Stated task: Transcribe the material exactly. Images do not belong in the copy.

Collected data:

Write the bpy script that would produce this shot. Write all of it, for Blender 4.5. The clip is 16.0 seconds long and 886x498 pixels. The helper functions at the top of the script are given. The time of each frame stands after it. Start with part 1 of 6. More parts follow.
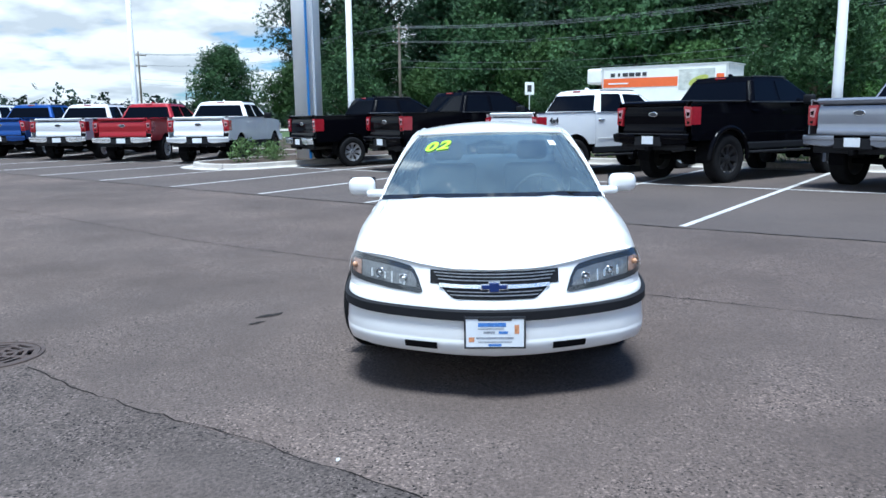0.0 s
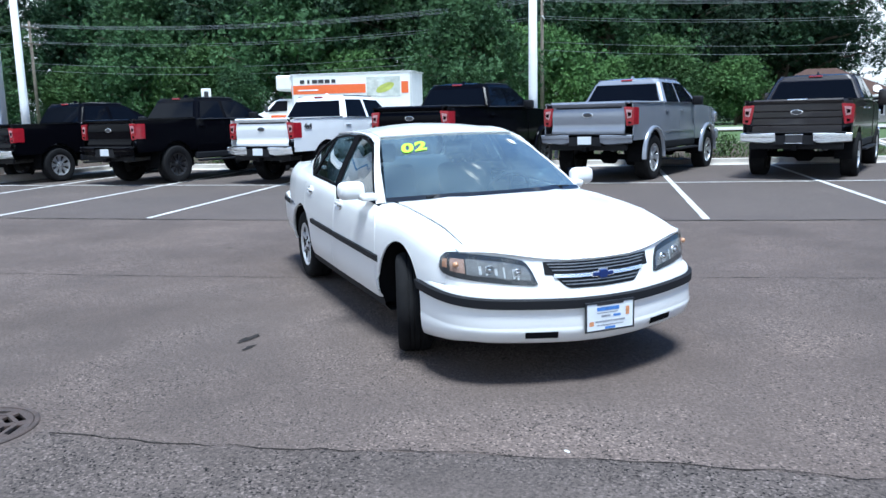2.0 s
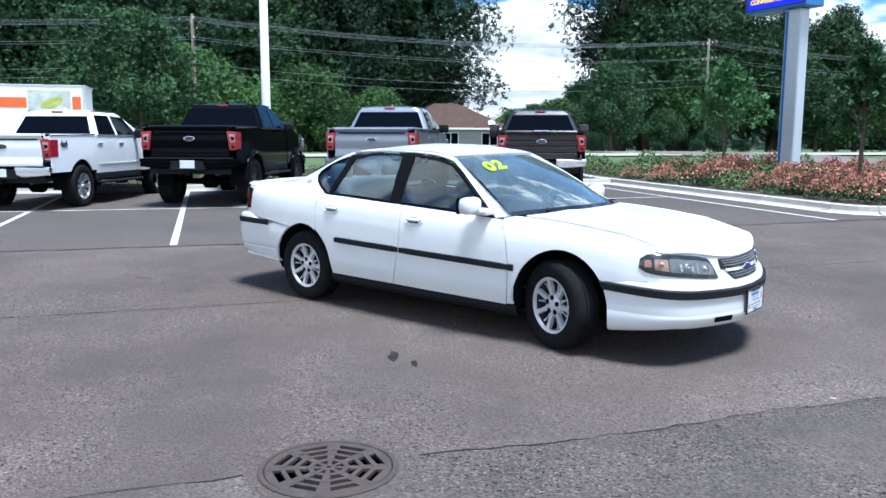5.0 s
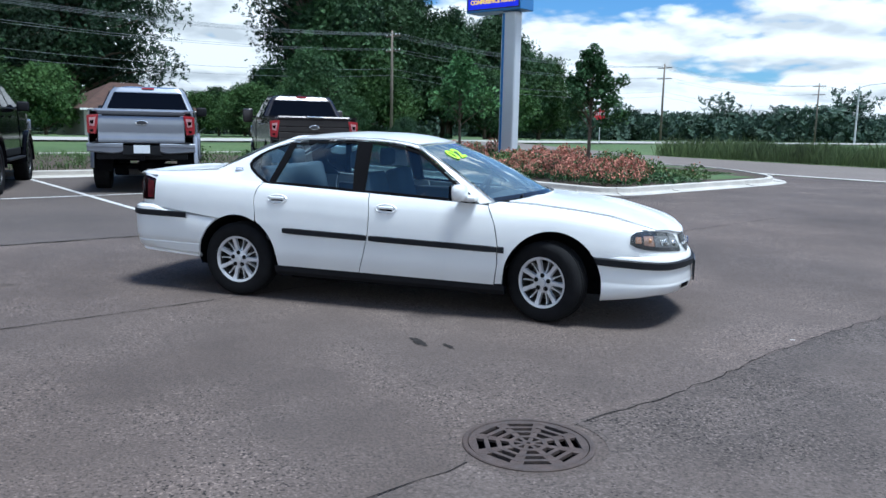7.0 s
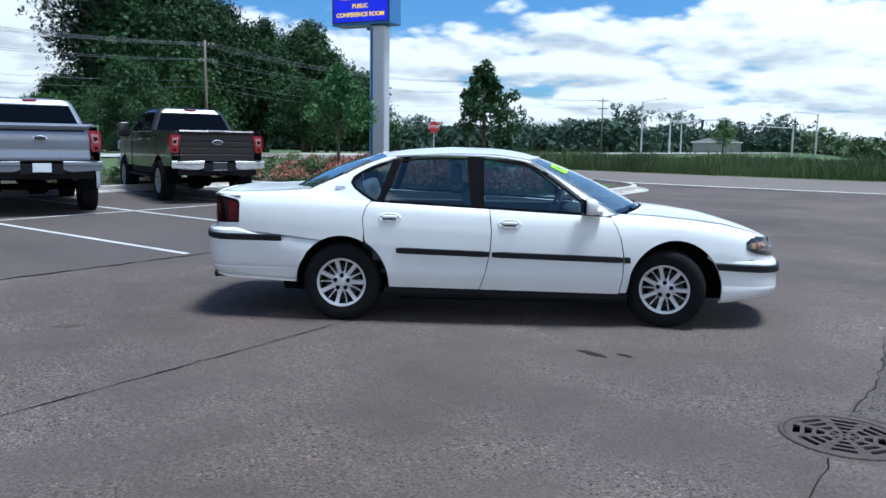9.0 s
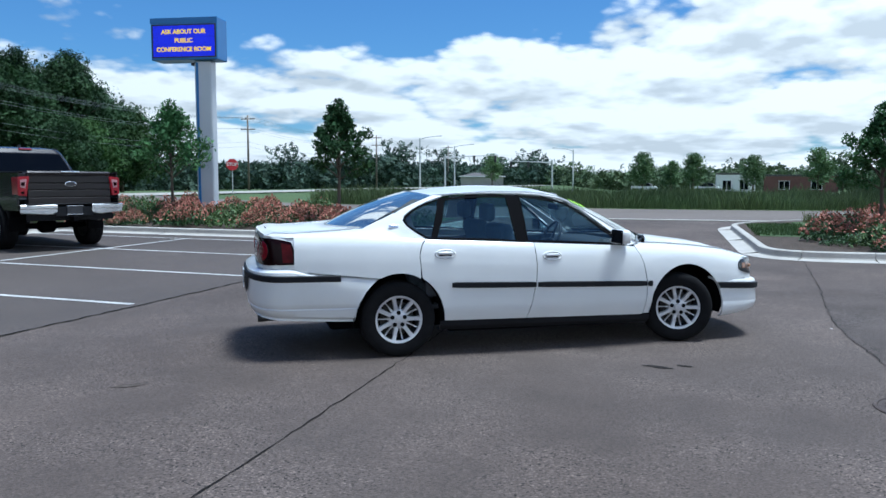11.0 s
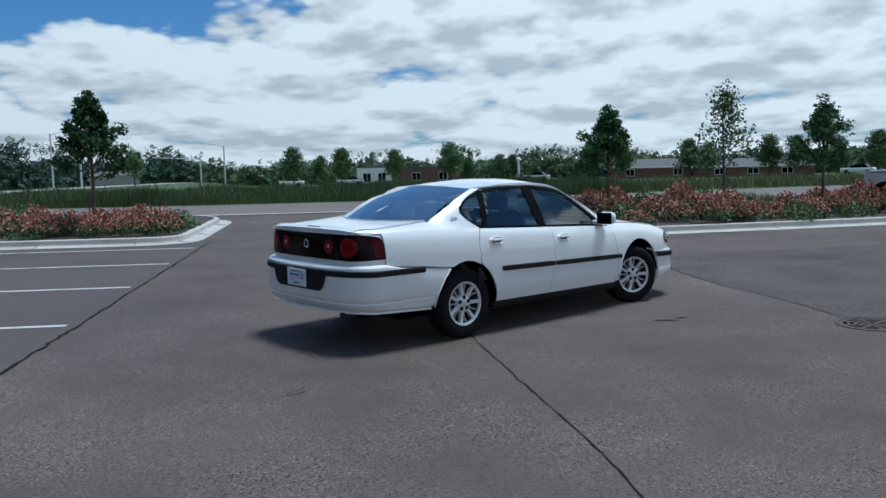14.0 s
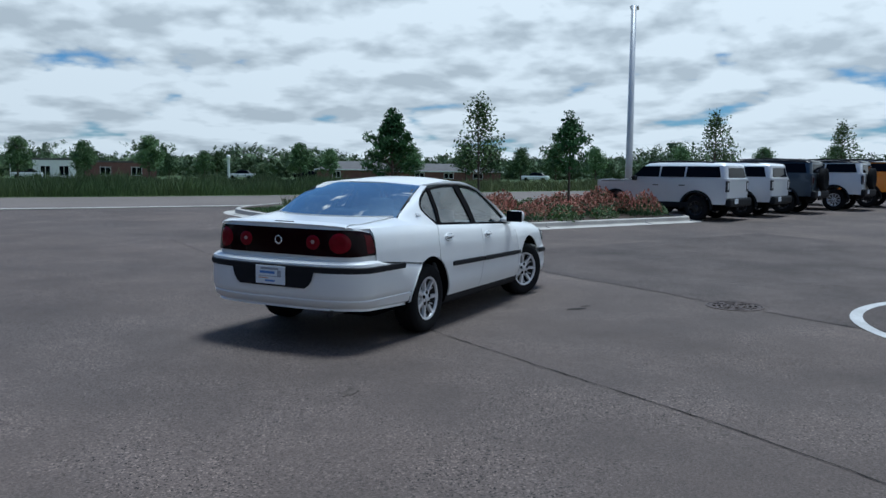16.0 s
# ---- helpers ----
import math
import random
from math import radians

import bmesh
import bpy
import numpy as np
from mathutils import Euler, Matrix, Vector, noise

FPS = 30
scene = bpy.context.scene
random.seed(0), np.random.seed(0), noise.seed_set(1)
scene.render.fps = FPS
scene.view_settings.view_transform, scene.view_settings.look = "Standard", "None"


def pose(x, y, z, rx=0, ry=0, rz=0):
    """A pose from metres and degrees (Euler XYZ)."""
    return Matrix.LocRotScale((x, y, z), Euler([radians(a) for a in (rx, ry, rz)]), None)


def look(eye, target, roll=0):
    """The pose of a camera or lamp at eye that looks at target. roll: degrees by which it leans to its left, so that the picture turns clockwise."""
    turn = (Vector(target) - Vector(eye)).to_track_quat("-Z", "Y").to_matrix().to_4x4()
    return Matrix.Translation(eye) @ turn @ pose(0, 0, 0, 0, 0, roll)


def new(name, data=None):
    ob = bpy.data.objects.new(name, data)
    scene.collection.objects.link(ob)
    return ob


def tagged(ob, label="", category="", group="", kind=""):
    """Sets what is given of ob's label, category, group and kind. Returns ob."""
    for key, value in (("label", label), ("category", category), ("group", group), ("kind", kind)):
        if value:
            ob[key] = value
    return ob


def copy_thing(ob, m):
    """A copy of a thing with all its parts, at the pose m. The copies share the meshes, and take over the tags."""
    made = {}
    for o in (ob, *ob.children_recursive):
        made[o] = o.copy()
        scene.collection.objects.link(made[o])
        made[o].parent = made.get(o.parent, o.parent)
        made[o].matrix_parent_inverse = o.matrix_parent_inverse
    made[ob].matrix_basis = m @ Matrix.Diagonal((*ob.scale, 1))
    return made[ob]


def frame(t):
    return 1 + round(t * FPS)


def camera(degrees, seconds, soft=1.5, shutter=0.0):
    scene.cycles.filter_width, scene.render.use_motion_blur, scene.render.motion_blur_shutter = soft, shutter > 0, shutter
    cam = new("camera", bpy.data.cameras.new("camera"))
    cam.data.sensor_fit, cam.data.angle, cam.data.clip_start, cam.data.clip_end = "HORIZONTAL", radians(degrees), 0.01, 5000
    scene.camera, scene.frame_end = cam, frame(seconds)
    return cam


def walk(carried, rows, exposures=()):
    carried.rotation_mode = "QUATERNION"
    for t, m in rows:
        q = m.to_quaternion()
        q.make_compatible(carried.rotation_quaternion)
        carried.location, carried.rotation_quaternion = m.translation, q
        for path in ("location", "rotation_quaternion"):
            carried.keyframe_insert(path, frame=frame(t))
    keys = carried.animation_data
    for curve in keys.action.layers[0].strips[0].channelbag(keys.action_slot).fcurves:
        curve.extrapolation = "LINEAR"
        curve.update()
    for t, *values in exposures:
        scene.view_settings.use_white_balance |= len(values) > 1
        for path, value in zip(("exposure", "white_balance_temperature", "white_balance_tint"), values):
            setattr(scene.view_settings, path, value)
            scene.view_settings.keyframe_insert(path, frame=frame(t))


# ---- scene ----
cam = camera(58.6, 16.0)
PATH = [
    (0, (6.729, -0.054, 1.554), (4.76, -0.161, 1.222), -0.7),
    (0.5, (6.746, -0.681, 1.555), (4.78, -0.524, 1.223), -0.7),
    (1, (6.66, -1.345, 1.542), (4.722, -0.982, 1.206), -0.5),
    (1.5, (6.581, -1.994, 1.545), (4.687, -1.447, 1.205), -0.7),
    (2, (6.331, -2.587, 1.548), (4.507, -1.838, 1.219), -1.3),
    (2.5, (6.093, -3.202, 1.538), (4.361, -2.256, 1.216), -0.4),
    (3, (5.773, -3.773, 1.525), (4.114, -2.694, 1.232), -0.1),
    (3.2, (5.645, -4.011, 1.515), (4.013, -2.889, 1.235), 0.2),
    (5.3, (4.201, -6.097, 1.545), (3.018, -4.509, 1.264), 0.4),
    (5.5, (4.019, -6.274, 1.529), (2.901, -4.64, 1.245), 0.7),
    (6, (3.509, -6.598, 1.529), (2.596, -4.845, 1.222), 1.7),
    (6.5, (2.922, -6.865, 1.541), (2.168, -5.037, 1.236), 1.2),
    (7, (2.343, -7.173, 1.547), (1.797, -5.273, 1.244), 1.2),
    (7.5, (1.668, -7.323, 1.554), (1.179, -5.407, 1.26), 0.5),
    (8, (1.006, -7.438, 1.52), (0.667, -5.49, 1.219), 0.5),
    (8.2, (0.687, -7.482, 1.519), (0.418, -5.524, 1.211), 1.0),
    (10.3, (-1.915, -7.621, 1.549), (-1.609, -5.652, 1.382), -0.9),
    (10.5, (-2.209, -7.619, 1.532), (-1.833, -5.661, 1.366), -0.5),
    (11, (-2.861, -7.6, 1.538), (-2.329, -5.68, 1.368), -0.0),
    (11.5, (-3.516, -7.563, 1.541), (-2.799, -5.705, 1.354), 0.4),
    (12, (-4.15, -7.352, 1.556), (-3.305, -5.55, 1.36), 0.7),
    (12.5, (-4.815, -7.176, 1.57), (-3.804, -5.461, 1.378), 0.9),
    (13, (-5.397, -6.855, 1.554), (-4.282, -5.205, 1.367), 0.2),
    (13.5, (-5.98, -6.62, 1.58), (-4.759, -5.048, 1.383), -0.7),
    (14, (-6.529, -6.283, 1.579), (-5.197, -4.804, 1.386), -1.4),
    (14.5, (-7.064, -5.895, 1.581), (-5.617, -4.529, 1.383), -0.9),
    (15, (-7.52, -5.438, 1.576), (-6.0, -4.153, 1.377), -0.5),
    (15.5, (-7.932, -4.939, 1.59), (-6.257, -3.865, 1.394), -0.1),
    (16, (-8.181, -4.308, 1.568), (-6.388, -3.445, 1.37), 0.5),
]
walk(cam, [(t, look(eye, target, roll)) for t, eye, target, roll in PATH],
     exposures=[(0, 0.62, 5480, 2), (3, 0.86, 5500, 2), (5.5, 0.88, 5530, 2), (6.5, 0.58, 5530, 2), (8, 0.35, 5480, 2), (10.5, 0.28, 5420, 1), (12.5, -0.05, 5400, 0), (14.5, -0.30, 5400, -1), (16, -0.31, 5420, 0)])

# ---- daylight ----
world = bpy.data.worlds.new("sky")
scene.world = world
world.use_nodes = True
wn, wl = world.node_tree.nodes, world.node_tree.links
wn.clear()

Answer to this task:
Write the bpy script that would produce this shot. Write all of it, for Blender 4.5. The clip is 16.0 seconds long and 886x498 pixels. The helper functions at the top of the script are given. The time of each frame stands after it. Start with part 1 of 6. More parts follow.
0.0 s
2.0 s
5.0 s
7.0 s
9.0 s
11.0 s
14.0 s
16.0 s
# ---- helpers ----
import math
import random
from math import radians

import bmesh
import bpy
import numpy as np
from mathutils import Euler, Matrix, Vector, noise

FPS = 30
scene = bpy.context.scene
random.seed(0), np.random.seed(0), noise.seed_set(1)
scene.render.fps = FPS
scene.view_settings.view_transform, scene.view_settings.look = "Standard", "None"


def pose(x, y, z, rx=0, ry=0, rz=0):
    """A pose from metres and degrees (Euler XYZ)."""
    return Matrix.LocRotScale((x, y, z), Euler([radians(a) for a in (rx, ry, rz)]), None)


def look(eye, target, roll=0):
    """The pose of a camera or lamp at eye that looks at target. roll: degrees by which it leans to its left, so that the picture turns clockwise."""
    turn = (Vector(target) - Vector(eye)).to_track_quat("-Z", "Y").to_matrix().to_4x4()
    return Matrix.Translation(eye) @ turn @ pose(0, 0, 0, 0, 0, roll)


def new(name, data=None):
    ob = bpy.data.objects.new(name, data)
    scene.collection.objects.link(ob)
    return ob


def tagged(ob, label="", category="", group="", kind=""):
    """Sets what is given of ob's label, category, group and kind. Returns ob."""
    for key, value in (("label", label), ("category", category), ("group", group), ("kind", kind)):
        if value:
            ob[key] = value
    return ob


def copy_thing(ob, m):
    """A copy of a thing with all its parts, at the pose m. The copies share the meshes, and take over the tags."""
    made = {}
    for o in (ob, *ob.children_recursive):
        made[o] = o.copy()
        scene.collection.objects.link(made[o])
        made[o].parent = made.get(o.parent, o.parent)
        made[o].matrix_parent_inverse = o.matrix_parent_inverse
    made[ob].matrix_basis = m @ Matrix.Diagonal((*ob.scale, 1))
    return made[ob]


def frame(t):
    return 1 + round(t * FPS)


def camera(degrees, seconds, soft=1.5, shutter=0.0):
    scene.cycles.filter_width, scene.render.use_motion_blur, scene.render.motion_blur_shutter = soft, shutter > 0, shutter
    cam = new("camera", bpy.data.cameras.new("camera"))
    cam.data.sensor_fit, cam.data.angle, cam.data.clip_start, cam.data.clip_end = "HORIZONTAL", radians(degrees), 0.01, 5000
    scene.camera, scene.frame_end = cam, frame(seconds)
    return cam


def walk(carried, rows, exposures=()):
    carried.rotation_mode = "QUATERNION"
    for t, m in rows:
        q = m.to_quaternion()
        q.make_compatible(carried.rotation_quaternion)
        carried.location, carried.rotation_quaternion = m.translation, q
        for path in ("location", "rotation_quaternion"):
            carried.keyframe_insert(path, frame=frame(t))
    keys = carried.animation_data
    for curve in keys.action.layers[0].strips[0].channelbag(keys.action_slot).fcurves:
        curve.extrapolation = "LINEAR"
        curve.update()
    for t, *values in exposures:
        scene.view_settings.use_white_balance |= len(values) > 1
        for path, value in zip(("exposure", "white_balance_temperature", "white_balance_tint"), values):
            setattr(scene.view_settings, path, value)
            scene.view_settings.keyframe_insert(path, frame=frame(t))


# ---- scene ----
cam = camera(58.6, 16.0)
PATH = [
    (0, (6.729, -0.054, 1.554), (4.76, -0.161, 1.222), -0.7),
    (0.5, (6.746, -0.681, 1.555), (4.78, -0.524, 1.223), -0.7),
    (1, (6.66, -1.345, 1.542), (4.722, -0.982, 1.206), -0.5),
    (1.5, (6.581, -1.994, 1.545), (4.687, -1.447, 1.205), -0.7),
    (2, (6.331, -2.587, 1.548), (4.507, -1.838, 1.219), -1.3),
    (2.5, (6.093, -3.202, 1.538), (4.361, -2.256, 1.216), -0.4),
    (3, (5.773, -3.773, 1.525), (4.114, -2.694, 1.232), -0.1),
    (3.2, (5.645, -4.011, 1.515), (4.013, -2.889, 1.235), 0.2),
    (5.3, (4.201, -6.097, 1.545), (3.018, -4.509, 1.264), 0.4),
    (5.5, (4.019, -6.274, 1.529), (2.901, -4.64, 1.245), 0.7),
    (6, (3.509, -6.598, 1.529), (2.596, -4.845, 1.222), 1.7),
    (6.5, (2.922, -6.865, 1.541), (2.168, -5.037, 1.236), 1.2),
    (7, (2.343, -7.173, 1.547), (1.797, -5.273, 1.244), 1.2),
    (7.5, (1.668, -7.323, 1.554), (1.179, -5.407, 1.26), 0.5),
    (8, (1.006, -7.438, 1.52), (0.667, -5.49, 1.219), 0.5),
    (8.2, (0.687, -7.482, 1.519), (0.418, -5.524, 1.211), 1.0),
    (10.3, (-1.915, -7.621, 1.549), (-1.609, -5.652, 1.382), -0.9),
    (10.5, (-2.209, -7.619, 1.532), (-1.833, -5.661, 1.366), -0.5),
    (11, (-2.861, -7.6, 1.538), (-2.329, -5.68, 1.368), -0.0),
    (11.5, (-3.516, -7.563, 1.541), (-2.799, -5.705, 1.354), 0.4),
    (12, (-4.15, -7.352, 1.556), (-3.305, -5.55, 1.36), 0.7),
    (12.5, (-4.815, -7.176, 1.57), (-3.804, -5.461, 1.378), 0.9),
    (13, (-5.397, -6.855, 1.554), (-4.282, -5.205, 1.367), 0.2),
    (13.5, (-5.98, -6.62, 1.58), (-4.759, -5.048, 1.383), -0.7),
    (14, (-6.529, -6.283, 1.579), (-5.197, -4.804, 1.386), -1.4),
    (14.5, (-7.064, -5.895, 1.581), (-5.617, -4.529, 1.383), -0.9),
    (15, (-7.52, -5.438, 1.576), (-6.0, -4.153, 1.377), -0.5),
    (15.5, (-7.932, -4.939, 1.59), (-6.257, -3.865, 1.394), -0.1),
    (16, (-8.181, -4.308, 1.568), (-6.388, -3.445, 1.37), 0.5),
]
walk(cam, [(t, look(eye, target, roll)) for t, eye, target, roll in PATH],
     exposures=[(0, 0.62, 5480, 2), (3, 0.86, 5500, 2), (5.5, 0.88, 5530, 2), (6.5, 0.58, 5530, 2), (8, 0.35, 5480, 2), (10.5, 0.28, 5420, 1), (12.5, -0.05, 5400, 0), (14.5, -0.30, 5400, -1), (16, -0.31, 5420, 0)])

# ---- daylight ----
world = bpy.data.worlds.new("sky")
scene.world = world
world.use_nodes = True
wn, wl = world.node_tree.nodes, world.node_tree.links
wn.clear()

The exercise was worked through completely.